— START OF Material provided —

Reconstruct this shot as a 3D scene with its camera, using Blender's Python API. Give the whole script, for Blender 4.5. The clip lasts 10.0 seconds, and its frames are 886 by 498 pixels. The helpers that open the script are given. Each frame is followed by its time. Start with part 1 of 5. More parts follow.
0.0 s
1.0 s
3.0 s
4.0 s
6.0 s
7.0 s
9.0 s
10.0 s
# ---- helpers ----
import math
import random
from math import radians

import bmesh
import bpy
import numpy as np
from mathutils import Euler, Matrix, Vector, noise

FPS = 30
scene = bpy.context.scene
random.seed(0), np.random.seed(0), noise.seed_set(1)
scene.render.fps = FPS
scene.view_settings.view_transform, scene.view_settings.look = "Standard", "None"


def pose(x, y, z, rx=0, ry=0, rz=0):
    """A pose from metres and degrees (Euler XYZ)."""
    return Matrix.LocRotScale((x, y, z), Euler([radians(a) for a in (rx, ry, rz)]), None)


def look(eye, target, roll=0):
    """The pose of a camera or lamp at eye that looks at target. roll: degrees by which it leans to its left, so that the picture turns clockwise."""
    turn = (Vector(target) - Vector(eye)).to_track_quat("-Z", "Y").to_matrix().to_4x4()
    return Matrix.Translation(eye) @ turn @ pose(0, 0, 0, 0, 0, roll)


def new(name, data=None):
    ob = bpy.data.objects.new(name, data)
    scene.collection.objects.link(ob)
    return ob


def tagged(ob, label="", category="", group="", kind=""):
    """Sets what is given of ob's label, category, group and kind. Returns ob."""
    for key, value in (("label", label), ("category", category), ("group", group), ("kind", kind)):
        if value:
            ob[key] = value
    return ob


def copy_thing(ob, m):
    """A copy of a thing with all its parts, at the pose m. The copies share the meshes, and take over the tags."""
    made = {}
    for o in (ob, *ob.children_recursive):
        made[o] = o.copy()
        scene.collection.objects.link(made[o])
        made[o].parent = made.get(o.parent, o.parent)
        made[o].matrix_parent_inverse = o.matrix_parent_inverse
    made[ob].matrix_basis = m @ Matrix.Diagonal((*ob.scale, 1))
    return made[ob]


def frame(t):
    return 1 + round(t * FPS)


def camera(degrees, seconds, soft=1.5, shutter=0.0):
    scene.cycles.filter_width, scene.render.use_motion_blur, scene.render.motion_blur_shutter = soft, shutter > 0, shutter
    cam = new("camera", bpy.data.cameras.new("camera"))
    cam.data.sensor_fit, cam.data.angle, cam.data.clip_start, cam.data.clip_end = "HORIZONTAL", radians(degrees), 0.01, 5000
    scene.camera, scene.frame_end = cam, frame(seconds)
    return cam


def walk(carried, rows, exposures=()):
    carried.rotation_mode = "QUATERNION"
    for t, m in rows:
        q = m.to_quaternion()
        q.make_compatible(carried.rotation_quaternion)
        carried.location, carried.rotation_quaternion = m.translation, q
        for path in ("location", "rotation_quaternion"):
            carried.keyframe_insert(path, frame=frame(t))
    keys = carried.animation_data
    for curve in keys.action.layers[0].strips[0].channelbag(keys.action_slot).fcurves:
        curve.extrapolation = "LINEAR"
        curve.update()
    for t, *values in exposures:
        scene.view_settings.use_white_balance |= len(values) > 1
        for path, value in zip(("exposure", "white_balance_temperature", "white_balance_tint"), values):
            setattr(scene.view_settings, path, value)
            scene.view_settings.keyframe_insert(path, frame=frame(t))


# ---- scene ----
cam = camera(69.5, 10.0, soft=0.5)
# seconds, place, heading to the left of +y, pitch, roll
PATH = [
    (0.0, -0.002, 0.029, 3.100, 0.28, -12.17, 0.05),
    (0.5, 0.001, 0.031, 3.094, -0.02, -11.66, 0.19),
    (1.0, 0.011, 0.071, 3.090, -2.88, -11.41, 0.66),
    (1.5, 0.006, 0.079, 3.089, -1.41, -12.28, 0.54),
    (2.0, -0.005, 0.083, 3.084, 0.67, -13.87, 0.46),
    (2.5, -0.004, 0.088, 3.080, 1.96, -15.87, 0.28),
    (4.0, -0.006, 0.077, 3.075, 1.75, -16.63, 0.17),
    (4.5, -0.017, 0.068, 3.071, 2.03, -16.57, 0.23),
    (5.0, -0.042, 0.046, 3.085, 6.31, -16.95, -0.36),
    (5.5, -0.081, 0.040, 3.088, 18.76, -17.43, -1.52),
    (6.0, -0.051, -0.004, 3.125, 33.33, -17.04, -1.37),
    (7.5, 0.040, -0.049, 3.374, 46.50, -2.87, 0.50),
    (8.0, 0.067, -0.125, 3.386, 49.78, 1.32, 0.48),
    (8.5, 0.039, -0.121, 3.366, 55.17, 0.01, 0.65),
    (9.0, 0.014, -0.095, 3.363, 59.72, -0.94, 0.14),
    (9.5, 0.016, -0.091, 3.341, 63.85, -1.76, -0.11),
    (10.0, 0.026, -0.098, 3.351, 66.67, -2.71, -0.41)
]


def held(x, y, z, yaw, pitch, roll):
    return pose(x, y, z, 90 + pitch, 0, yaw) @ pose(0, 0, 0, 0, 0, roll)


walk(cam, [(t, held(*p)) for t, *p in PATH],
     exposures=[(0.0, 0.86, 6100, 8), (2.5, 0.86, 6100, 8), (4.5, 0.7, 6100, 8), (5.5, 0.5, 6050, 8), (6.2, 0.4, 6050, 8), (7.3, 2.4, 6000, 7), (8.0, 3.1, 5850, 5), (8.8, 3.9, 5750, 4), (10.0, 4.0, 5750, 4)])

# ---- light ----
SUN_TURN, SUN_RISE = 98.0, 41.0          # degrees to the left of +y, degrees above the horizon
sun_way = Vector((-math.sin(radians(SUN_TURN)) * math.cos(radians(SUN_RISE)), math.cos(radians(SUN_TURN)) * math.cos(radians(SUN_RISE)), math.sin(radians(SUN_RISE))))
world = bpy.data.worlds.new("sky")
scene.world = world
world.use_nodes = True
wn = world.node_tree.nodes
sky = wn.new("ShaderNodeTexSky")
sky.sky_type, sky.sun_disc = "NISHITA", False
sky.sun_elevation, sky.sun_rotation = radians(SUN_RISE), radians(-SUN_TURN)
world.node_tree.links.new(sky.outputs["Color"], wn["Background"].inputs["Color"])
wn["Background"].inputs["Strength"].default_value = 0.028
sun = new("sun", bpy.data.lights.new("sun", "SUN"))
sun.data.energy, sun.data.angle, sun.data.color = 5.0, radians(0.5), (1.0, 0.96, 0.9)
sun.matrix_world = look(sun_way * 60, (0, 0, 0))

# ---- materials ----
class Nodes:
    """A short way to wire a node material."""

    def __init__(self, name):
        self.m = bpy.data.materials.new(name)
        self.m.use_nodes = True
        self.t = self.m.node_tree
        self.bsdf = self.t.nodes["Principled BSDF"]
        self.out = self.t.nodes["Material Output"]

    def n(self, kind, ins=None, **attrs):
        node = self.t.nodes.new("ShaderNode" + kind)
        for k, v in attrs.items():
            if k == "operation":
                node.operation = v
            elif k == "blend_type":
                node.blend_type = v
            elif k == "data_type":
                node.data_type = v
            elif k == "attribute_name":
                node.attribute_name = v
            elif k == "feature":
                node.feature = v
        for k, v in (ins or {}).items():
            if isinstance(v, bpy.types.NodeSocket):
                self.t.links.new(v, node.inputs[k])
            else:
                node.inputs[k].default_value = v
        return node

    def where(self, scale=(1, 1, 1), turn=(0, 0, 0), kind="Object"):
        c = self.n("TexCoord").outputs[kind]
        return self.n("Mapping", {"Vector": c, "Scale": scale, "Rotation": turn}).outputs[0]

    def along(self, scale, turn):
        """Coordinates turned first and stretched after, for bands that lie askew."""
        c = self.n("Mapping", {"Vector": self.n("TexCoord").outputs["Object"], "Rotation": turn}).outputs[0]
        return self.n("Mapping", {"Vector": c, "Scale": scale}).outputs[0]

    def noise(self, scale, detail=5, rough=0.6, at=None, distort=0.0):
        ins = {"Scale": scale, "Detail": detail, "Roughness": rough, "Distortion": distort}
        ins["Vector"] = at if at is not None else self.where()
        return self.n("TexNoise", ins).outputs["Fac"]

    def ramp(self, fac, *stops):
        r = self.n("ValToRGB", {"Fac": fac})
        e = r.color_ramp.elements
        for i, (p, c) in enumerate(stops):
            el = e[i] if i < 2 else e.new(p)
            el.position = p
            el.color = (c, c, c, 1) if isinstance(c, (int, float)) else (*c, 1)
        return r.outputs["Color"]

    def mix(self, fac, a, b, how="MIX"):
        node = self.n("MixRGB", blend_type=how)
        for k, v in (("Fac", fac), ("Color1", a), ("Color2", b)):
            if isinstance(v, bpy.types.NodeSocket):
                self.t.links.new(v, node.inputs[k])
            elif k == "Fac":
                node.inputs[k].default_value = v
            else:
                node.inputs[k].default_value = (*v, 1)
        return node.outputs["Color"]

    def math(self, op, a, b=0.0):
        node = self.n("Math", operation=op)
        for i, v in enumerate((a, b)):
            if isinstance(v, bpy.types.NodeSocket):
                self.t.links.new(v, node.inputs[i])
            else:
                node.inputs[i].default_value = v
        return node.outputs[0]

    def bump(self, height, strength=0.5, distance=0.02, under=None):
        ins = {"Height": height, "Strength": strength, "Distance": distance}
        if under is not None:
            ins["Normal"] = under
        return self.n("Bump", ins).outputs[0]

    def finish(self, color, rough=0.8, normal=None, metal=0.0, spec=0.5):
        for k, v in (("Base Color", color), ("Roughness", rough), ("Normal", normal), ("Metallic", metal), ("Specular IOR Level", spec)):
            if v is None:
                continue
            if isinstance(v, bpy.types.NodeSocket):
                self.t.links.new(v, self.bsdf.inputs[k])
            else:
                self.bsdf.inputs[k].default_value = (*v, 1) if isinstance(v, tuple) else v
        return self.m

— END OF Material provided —

- [Short exercise]
Your task is to reproduce exactly the lines beginning at the line containing "for curve in" and ending at the line containing "scene.view_settings.use_white_balance |= len(values)", inclusive.

- [Answer for the task]
    for curve in keys.action.layers[0].strips[0].channelbag(keys.action_slot).fcurves:
        curve.extrapolation = "LINEAR"
        curve.update()
    for t, *values in exposures:
        scene.view_settings.use_white_balance |= len(values) > 1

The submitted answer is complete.